Input rows ->
• • • •

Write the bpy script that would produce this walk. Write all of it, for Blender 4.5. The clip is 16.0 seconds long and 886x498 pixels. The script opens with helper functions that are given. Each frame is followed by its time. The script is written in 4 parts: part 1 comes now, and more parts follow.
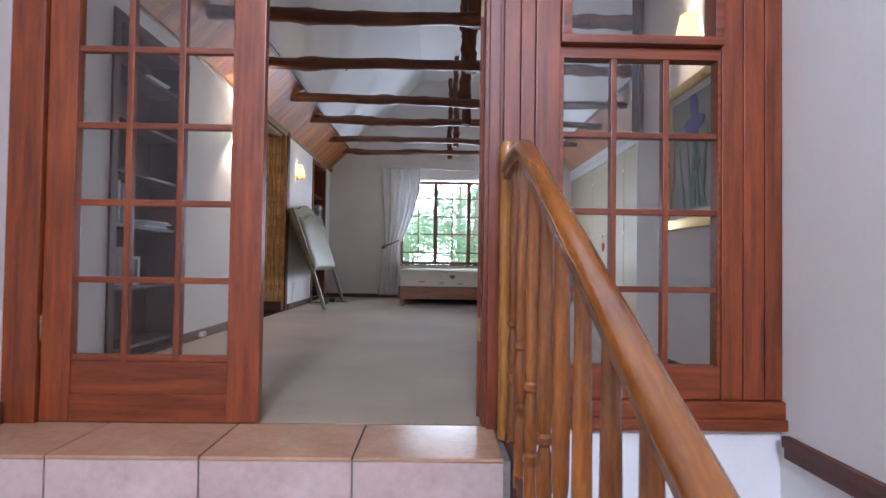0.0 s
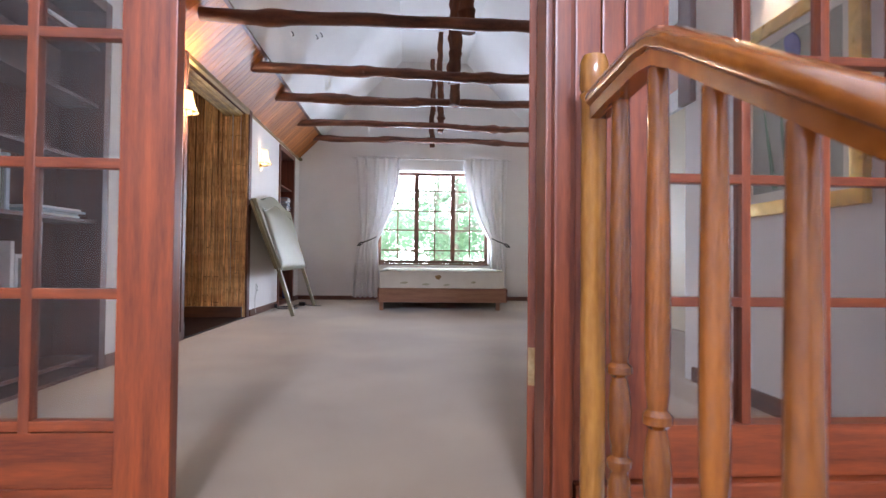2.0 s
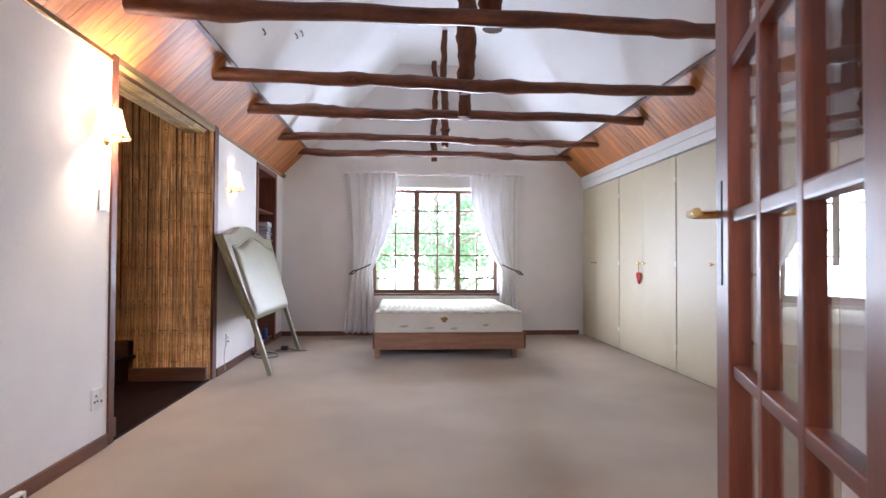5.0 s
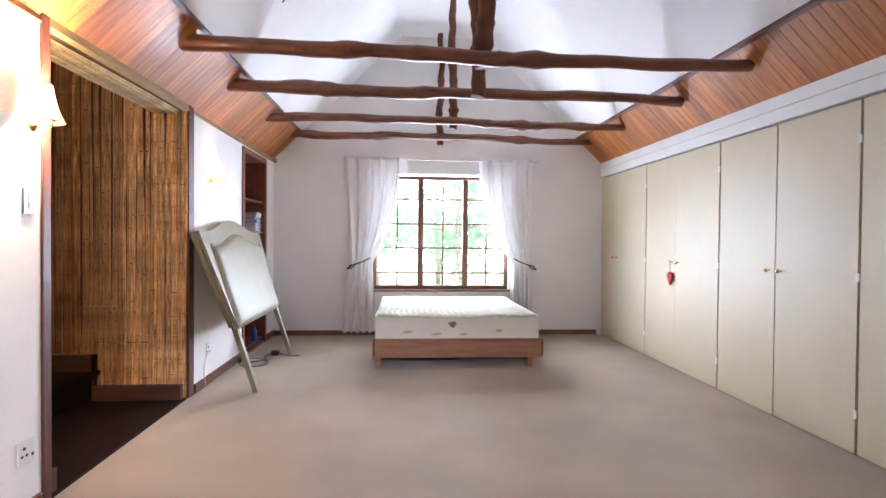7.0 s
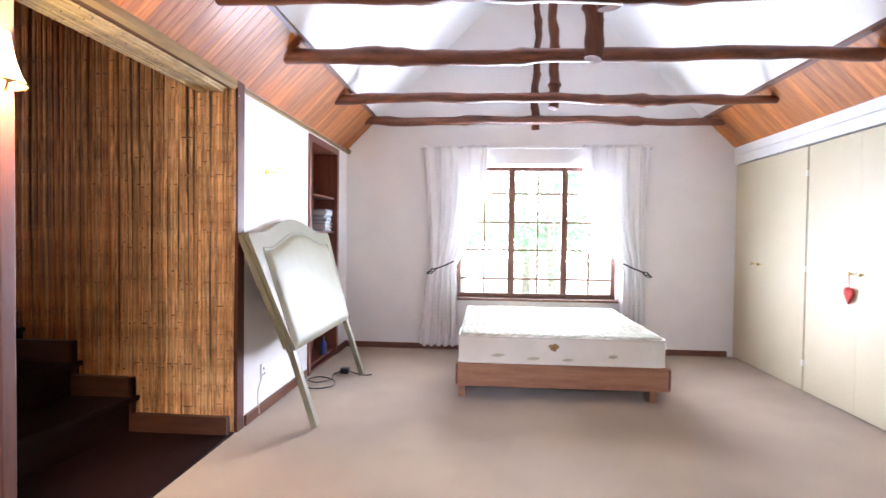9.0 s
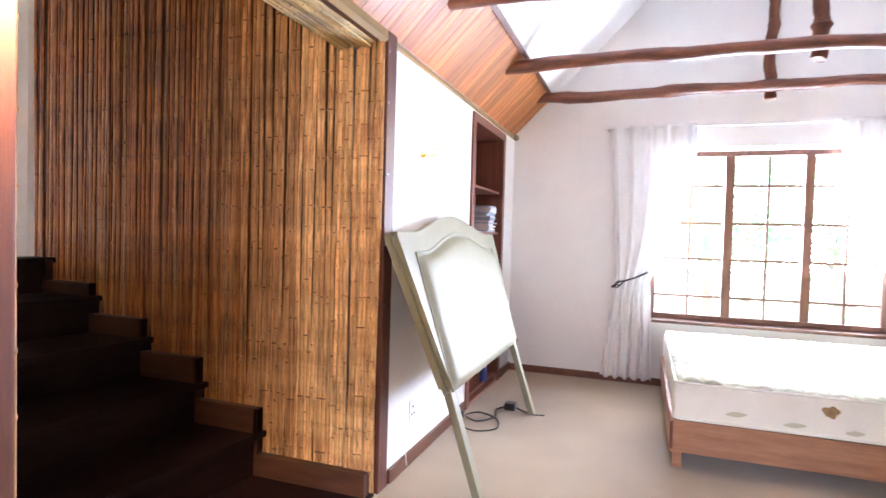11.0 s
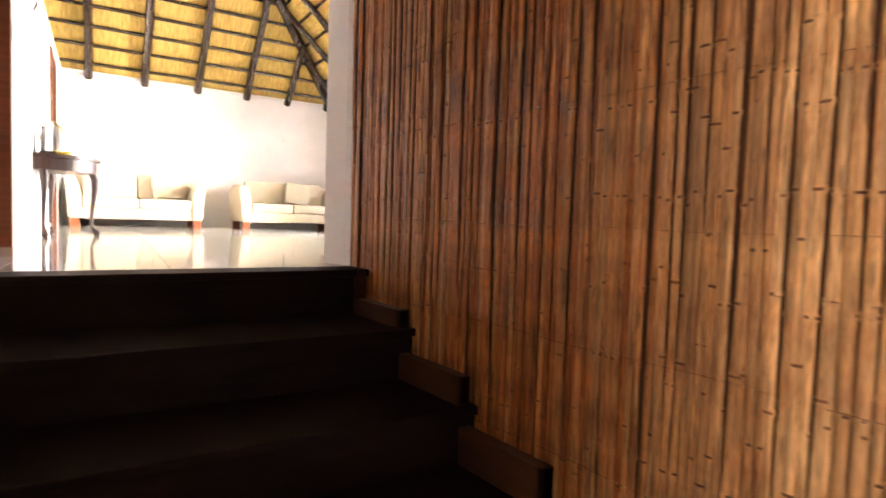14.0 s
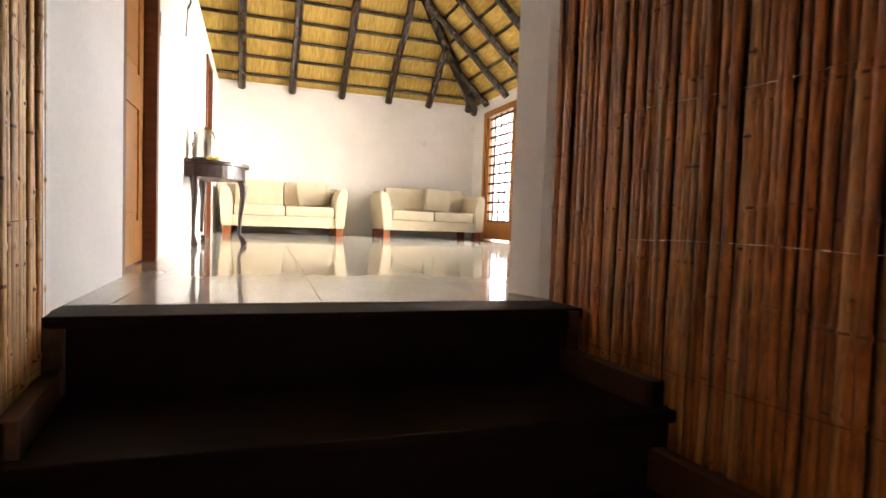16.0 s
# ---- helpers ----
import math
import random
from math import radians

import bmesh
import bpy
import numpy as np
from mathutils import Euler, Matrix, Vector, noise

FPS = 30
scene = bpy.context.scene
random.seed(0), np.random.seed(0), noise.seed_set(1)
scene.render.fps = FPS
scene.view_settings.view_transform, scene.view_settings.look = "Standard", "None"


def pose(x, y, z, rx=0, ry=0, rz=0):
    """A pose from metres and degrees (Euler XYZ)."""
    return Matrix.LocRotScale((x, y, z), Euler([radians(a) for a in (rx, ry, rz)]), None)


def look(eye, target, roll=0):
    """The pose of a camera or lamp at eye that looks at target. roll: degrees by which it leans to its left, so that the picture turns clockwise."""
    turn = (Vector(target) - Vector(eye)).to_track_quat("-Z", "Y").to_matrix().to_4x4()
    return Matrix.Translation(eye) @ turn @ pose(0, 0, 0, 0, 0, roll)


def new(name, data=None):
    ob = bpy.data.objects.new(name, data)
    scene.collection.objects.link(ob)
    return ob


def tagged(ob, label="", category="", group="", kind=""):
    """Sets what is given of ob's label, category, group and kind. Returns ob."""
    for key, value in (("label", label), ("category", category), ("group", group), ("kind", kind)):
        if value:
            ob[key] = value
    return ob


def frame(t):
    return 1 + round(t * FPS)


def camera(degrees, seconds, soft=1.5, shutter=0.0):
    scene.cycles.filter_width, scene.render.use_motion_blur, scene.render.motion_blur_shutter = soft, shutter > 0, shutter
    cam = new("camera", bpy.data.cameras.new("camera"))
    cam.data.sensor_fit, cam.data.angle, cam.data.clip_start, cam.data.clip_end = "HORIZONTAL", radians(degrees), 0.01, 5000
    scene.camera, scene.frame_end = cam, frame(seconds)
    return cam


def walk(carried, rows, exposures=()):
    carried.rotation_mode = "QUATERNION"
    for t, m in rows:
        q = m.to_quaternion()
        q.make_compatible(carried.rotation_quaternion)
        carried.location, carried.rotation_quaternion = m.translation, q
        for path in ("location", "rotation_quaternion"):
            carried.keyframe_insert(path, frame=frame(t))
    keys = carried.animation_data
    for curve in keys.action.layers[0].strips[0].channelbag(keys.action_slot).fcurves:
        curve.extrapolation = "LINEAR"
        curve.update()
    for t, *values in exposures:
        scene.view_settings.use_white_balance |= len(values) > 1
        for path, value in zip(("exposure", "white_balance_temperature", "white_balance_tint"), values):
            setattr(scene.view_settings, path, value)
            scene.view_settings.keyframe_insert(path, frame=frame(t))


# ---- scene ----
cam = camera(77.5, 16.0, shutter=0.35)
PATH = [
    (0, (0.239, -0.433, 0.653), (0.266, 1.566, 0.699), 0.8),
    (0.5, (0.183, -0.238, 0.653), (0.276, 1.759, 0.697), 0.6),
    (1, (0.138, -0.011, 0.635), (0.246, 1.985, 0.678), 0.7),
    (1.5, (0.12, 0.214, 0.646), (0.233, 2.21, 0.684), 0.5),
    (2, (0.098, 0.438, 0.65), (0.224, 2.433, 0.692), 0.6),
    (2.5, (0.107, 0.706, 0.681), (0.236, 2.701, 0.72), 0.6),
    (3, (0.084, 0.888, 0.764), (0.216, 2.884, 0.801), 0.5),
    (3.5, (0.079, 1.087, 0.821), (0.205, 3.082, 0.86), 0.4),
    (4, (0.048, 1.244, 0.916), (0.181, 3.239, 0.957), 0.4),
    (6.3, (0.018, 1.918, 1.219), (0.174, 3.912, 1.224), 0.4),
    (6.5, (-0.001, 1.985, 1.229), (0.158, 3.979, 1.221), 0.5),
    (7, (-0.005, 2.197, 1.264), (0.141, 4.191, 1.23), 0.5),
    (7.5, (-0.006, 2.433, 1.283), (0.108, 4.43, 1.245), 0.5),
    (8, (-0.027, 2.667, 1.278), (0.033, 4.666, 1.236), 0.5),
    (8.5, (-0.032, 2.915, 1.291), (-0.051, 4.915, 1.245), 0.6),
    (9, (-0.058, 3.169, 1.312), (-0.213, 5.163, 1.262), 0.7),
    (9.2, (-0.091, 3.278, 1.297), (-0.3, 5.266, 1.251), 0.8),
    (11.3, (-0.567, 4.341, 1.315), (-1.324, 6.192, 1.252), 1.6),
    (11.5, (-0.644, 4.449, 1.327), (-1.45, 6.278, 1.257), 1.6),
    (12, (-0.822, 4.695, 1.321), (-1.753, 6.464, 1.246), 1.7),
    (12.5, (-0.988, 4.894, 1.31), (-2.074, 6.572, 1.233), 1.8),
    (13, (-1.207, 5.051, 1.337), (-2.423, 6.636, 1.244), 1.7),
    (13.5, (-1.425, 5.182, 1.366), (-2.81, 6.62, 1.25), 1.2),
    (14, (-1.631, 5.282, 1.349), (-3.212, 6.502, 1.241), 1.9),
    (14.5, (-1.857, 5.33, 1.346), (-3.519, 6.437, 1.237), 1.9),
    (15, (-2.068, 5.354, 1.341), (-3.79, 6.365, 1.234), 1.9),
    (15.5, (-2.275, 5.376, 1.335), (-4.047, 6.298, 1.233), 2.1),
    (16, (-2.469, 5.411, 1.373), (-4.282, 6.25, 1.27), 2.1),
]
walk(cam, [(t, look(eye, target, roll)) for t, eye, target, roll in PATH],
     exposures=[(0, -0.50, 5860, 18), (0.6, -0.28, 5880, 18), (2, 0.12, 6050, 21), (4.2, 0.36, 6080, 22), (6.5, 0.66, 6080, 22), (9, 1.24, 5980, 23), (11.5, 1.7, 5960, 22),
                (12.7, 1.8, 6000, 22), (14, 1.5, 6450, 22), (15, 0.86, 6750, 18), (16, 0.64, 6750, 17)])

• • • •

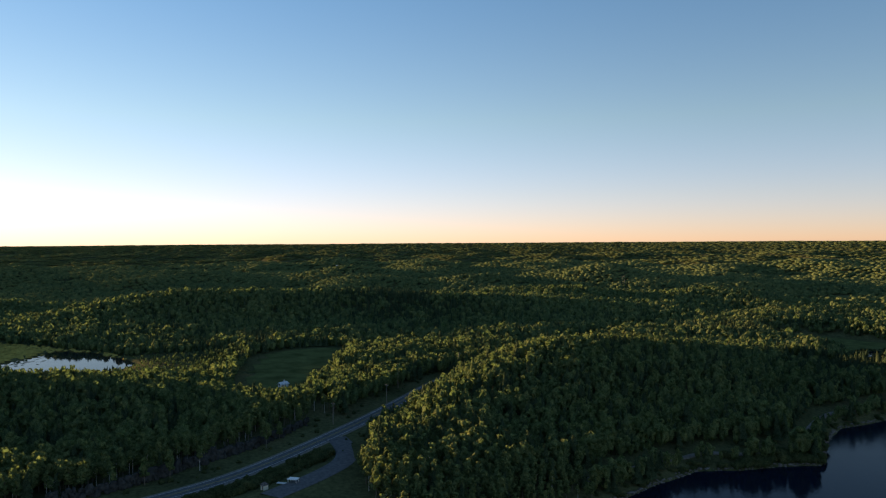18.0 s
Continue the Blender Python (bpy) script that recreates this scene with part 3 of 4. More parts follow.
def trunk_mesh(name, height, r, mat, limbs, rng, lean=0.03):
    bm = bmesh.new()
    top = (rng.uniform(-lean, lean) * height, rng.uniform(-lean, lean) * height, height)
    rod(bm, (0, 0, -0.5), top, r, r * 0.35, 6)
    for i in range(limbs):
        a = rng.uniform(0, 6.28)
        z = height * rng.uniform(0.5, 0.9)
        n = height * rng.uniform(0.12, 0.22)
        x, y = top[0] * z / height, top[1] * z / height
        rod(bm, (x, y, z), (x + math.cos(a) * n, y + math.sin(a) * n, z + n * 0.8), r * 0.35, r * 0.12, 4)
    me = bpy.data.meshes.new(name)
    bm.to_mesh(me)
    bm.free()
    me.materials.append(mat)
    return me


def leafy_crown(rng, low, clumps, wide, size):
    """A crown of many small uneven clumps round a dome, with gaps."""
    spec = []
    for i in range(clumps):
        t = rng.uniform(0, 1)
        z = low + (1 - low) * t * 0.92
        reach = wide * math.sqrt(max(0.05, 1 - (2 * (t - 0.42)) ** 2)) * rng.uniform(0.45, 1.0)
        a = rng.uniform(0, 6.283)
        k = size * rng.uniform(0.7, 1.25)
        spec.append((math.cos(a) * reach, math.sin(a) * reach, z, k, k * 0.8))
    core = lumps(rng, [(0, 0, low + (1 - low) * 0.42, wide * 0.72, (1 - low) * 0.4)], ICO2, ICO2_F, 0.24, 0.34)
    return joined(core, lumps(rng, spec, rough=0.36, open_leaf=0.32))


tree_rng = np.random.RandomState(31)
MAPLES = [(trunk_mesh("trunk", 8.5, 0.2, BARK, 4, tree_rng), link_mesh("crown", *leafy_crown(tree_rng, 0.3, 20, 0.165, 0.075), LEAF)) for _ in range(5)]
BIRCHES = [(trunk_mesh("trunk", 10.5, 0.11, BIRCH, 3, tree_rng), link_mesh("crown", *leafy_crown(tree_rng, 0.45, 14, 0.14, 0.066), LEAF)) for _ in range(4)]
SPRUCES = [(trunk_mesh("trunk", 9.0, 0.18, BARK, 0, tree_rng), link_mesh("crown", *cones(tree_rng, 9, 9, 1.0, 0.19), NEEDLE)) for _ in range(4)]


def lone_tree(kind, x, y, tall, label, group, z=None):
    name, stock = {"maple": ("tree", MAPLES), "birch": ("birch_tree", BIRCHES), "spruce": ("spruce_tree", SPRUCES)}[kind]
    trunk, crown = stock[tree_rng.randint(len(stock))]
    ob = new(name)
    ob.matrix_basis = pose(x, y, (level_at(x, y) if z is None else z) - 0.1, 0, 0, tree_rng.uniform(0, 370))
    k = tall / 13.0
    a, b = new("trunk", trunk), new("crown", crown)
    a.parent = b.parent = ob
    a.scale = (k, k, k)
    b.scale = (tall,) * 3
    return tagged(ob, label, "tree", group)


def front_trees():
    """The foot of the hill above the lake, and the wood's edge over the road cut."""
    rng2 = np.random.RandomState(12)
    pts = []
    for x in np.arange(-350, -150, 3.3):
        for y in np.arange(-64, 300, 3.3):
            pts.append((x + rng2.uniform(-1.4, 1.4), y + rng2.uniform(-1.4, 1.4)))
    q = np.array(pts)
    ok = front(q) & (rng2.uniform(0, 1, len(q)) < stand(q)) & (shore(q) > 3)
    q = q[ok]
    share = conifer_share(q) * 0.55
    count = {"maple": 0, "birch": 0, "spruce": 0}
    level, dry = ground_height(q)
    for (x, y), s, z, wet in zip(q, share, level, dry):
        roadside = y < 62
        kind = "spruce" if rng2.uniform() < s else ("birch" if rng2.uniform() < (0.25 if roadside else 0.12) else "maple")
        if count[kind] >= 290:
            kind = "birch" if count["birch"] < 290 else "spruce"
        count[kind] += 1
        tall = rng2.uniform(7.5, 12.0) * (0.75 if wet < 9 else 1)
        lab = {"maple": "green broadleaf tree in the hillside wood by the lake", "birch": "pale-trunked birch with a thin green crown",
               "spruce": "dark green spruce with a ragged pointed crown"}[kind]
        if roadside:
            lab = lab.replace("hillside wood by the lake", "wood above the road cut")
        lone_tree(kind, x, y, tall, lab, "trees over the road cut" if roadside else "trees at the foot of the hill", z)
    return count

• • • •

Work required -> Output exactly one stretch of the listing: from the line containing "what is given" through the line containing "return 1 + round(t * FPS)", both end lines included.

Full output ->
    """Sets what is given of ob's label, category, group and kind. Returns ob."""
    for key, value in (("label", label), ("category", category), ("group", group), ("kind", kind)):
        if value:
            ob[key] = value
    return ob


def frame(t):
    return 1 + round(t * FPS)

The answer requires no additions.